David Scheffer, the U.S. ambassador at large for war crimes issues, made the announcement at a Washington news conference yesterday (Thursday.) He said officials hope the campaign will help efforts to apprehend the suspects.

"Today we are taking a further step in support of the 'Rewards for Justice' program. You might call it Operation Saturation, in that we are distributing throughout Bosnia and Herzegovina and Serbia this poster which identifies three of the international community's most wanted: Slobodan Milosevic, Radovan Karadzic, and Radko Mladic."

Milosevic was indicted last May by a tribunal in The Hague for alleged crimes against ethnic Albanians in Kosovo.

Bosnian Serb leaders Karadzic and Mladic are being sought for their alleged role in the massacre of some 6,000 Bosnian Muslims in 1995. Karadzic is also wanted under a separate indictment for crimes that occurred earlier in the Bosnian war.

Scheffer said the U.S. plans to initially distribute 10,000 copies of the posters.
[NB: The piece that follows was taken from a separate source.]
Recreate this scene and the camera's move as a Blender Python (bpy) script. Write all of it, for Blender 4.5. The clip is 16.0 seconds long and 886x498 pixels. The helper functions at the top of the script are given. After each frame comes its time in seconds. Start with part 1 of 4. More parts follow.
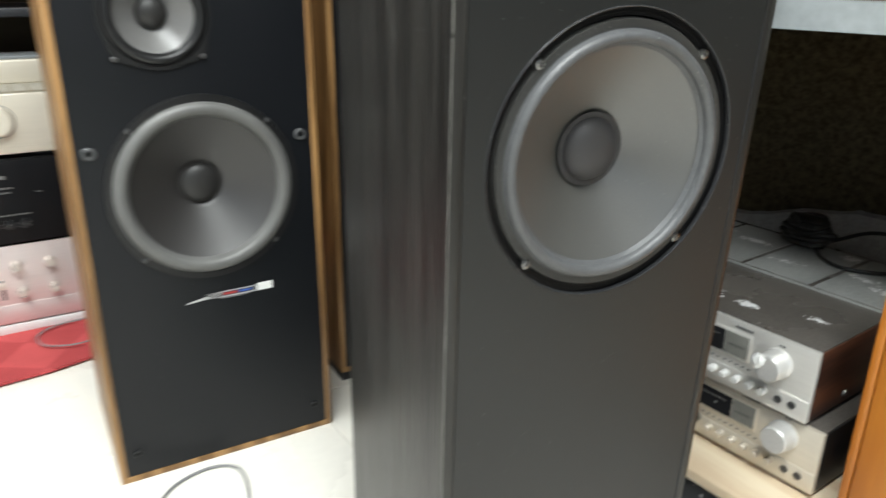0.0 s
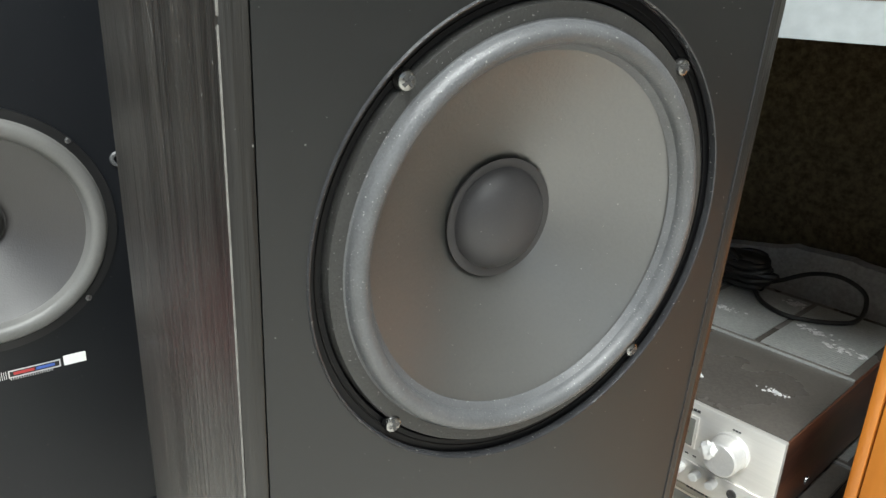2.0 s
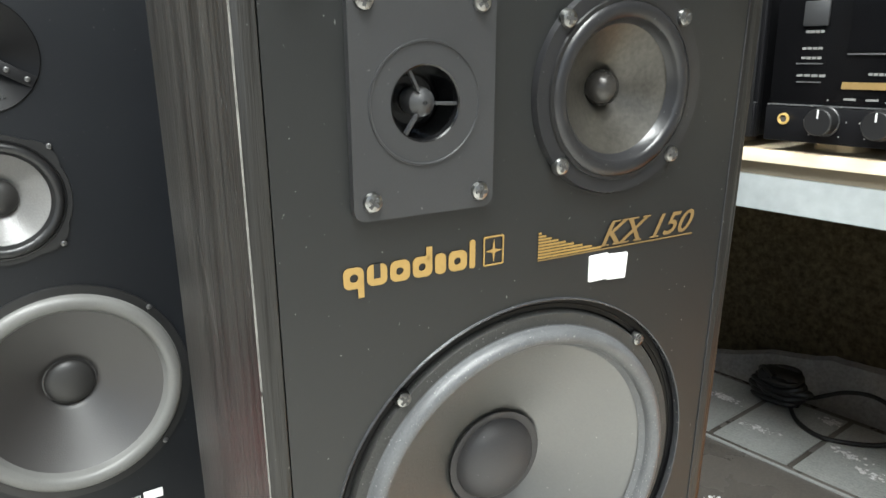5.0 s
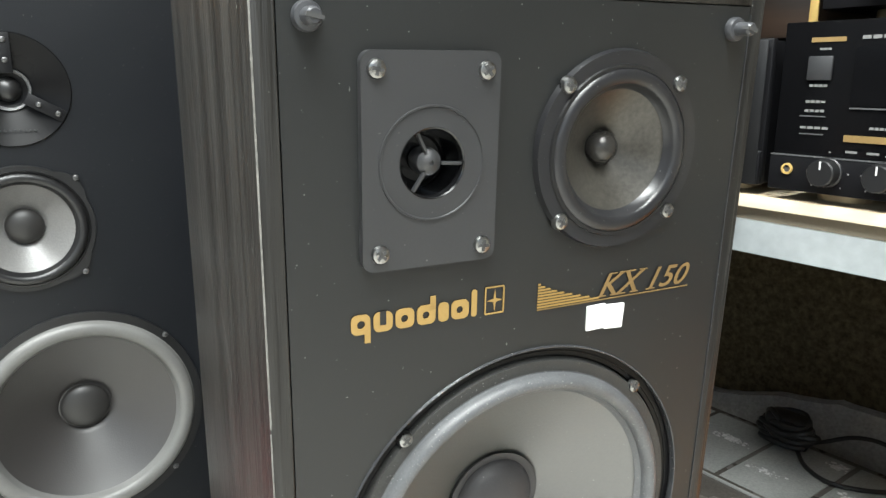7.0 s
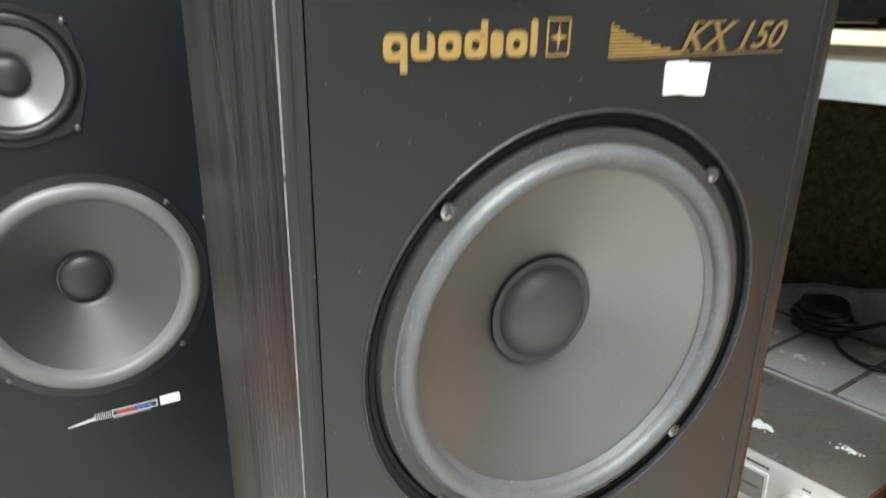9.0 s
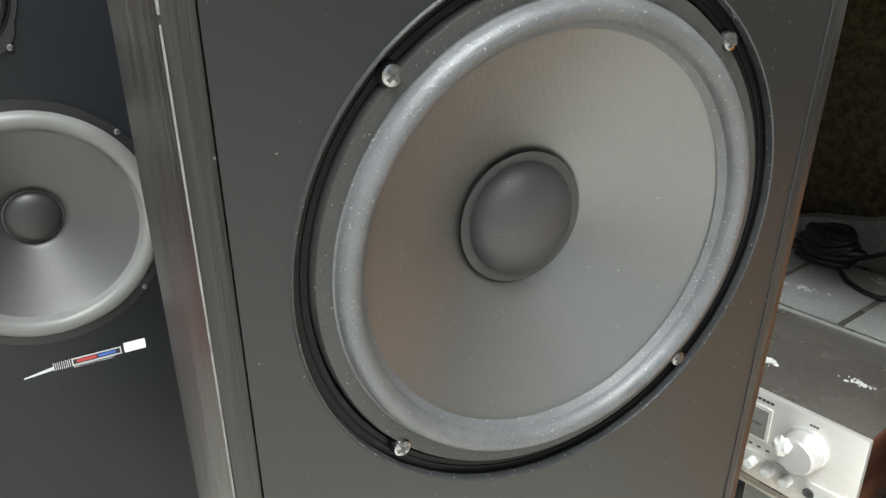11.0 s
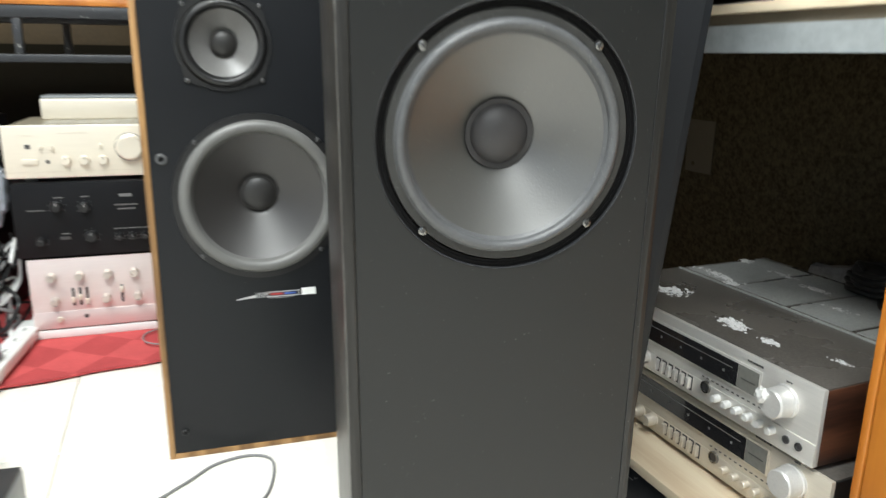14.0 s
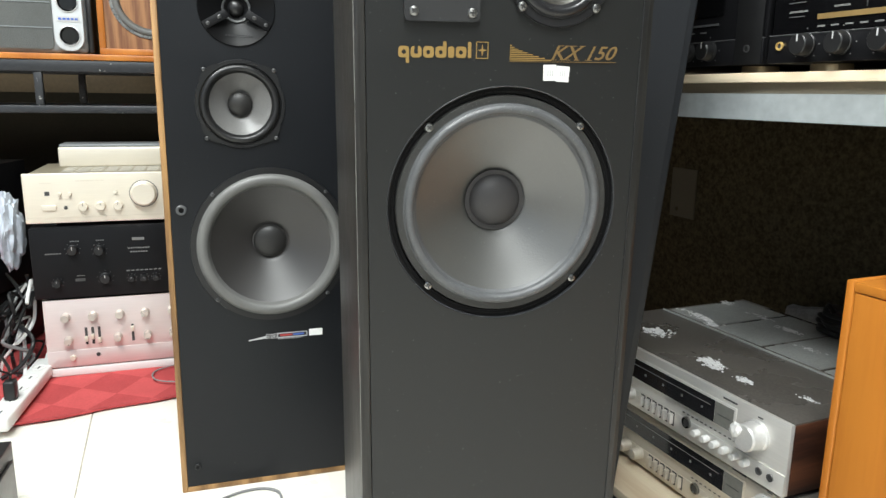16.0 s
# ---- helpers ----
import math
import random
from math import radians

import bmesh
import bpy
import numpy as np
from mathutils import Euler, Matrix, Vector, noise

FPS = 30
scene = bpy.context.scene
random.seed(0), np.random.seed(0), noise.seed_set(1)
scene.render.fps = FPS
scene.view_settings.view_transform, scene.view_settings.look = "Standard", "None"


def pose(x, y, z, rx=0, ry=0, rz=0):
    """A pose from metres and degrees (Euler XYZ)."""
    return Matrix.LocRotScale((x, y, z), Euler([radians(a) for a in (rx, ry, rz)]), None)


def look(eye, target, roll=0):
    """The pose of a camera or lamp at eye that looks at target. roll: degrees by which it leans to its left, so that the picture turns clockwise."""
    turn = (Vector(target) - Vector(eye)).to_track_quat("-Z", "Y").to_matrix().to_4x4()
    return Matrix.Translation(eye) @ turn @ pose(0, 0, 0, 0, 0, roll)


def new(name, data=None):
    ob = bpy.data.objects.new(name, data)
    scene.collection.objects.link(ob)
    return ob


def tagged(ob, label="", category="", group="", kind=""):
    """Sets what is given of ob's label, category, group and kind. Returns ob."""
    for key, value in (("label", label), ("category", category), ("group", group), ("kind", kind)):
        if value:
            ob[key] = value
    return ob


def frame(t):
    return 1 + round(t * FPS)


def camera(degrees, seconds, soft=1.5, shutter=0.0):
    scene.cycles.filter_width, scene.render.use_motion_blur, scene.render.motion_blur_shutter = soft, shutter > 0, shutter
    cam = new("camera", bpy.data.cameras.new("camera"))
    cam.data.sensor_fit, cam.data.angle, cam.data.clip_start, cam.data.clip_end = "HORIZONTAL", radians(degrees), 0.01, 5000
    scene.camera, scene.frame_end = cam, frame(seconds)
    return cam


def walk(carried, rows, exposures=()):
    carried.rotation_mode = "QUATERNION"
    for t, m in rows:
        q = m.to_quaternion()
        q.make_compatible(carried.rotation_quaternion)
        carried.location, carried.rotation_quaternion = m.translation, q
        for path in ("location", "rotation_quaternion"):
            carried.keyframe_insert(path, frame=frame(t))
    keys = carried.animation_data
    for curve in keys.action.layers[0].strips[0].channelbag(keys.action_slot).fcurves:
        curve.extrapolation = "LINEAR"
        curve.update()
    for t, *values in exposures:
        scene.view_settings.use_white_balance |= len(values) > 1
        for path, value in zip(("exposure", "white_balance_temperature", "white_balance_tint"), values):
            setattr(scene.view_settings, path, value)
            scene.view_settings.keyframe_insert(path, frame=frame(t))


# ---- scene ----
cam = camera(62.6, 16.0, soft=1.4, shutter=0.6)
PATH = [
    (0, (0.064, 0.039, 0.842), (-0.016, 1.913, 0.147), 0.6),
    (0.5, (0.075, 0.187, 0.827), (0.208, 2.056, 0.128), 1.7),
    (1, (0.1, 0.28, 0.815), (0.248, 2.149, 0.119), 1.0),
    (1.5, (0.105, 0.31, 0.82), (0.281, 2.183, 0.14), 2.2),
    (2, (0.104, 0.318, 0.818), (0.272, 2.191, 0.138), 2.6),
    (2.5, (0.101, 0.319, 0.82), (0.253, 2.193, 0.136), 2.3),
    (3, (0.101, 0.315, 0.828), (0.259, 2.192, 0.156), 2.3),
    (3.5, (0.104, 0.306, 0.859), (0.252, 2.188, 0.198), 0.9),
    (4, (0.11, 0.285, 0.921), (0.173, 2.186, 0.304), 0.6),
    (4.5, (0.122, 0.269, 0.954), (0.139, 2.187, 0.386), -0.4),
    (5, (0.136, 0.262, 0.965), (0.134, 2.192, 0.437), -0.7),
    (7.5, (0.142, 0.242, 0.983), (0.097, 2.19, 0.532), 0.5),
    (8, (0.142, 0.249, 0.972), (0.1, 2.194, 0.507), 0.2),
    (8.5, (0.135, 0.267, 0.921), (0.075, 2.182, 0.347), 0.1),
    (9, (0.121, 0.293, 0.872), (0.064, 2.19, 0.241), 0.4),
    (9.2, (0.117, 0.311, 0.855), (0.067, 2.197, 0.190), 0.9),
    (11.3, (0.138, 0.357, 0.822), (0.104, 2.205, 0.064), -0.8),
    (11.5, (0.136, 0.354, 0.824), (0.113, 2.206, 0.068), -0.7),
    (12, (0.143, 0.317, 0.807), (0.116, 2.16, 0.031), -1.4),
    (12.5, (0.14, 0.237, 0.823), (0.065, 2.102, 0.103), -2.0),
    (13, (0.16, 0.226, 0.784), (-0.047, 2.081, 0.064), 1.1),
    (13.5, (0.218, 0.182, 0.726), (-0.151, 2.063, 0.158), 1.3),
    (14, (0.313, -0.016, 0.77), (-0.207, 1.847, 0.262), 0.7),
    (14.5, (0.329, -0.105, 0.806), (-0.251, 1.755, 0.355), 1.3),
    (15, (0.325, -0.112, 0.818), (-0.232, 1.76, 0.387), 0.9),
    (15.5, (0.324, -0.109, 0.817), (-0.211, 1.773, 0.401), 1.1),
    (16, (0.329, -0.109, 0.815), (-0.183, 1.779, 0.398), 0.8),
]
walk(cam, [(t, look(eye, target, roll)) for t, eye, target, roll in PATH],
     exposures=[(0, -0.15), (0.5, 0.35), (1, 0.25), (1.6, 0.1), (3, 0.1), (3.6, 0.25), (5, 0.4), (8, 0.4), (9, 0.35), (12, 0.3), (12.9, 0.25), (13.7, 0.0), (14.5, -0.05), (16, -0.05)])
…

Some of the posters will be air dropped into Serbia.

"We are putting the sharp focus on these three indictees because it is time they should face justice for the heinous crimes for which they are charged."

Mladic is believed to be in Serbia and Karadzik in Pale, Bosnia.

U.S. officials originally announced the program last year. On Thursday, they outlined what they call the "Operation Saturation" project in the hopes it will generate publicity and lead to arrests. It is not clear how Milosevic, who has been protected by his army and police, could be arrested without his security apparatus turning against him.

Nevertheless, Scheffer said it was time for justice to catch up with these three.

"We also believe that the time has come for these individuals to move from the region to the Hague, so their influence will no longer impede the efforts of those citizens of Bosnia and Herzegovina and Serbia who want to advance democracy and the rule of law." It is not the first time the U.S. has offered a reward. In one case, the State Department awarded money for information that led to the capture of Ramsi Yousef, the convicted mastermind of the World Trade Center bombing in New York.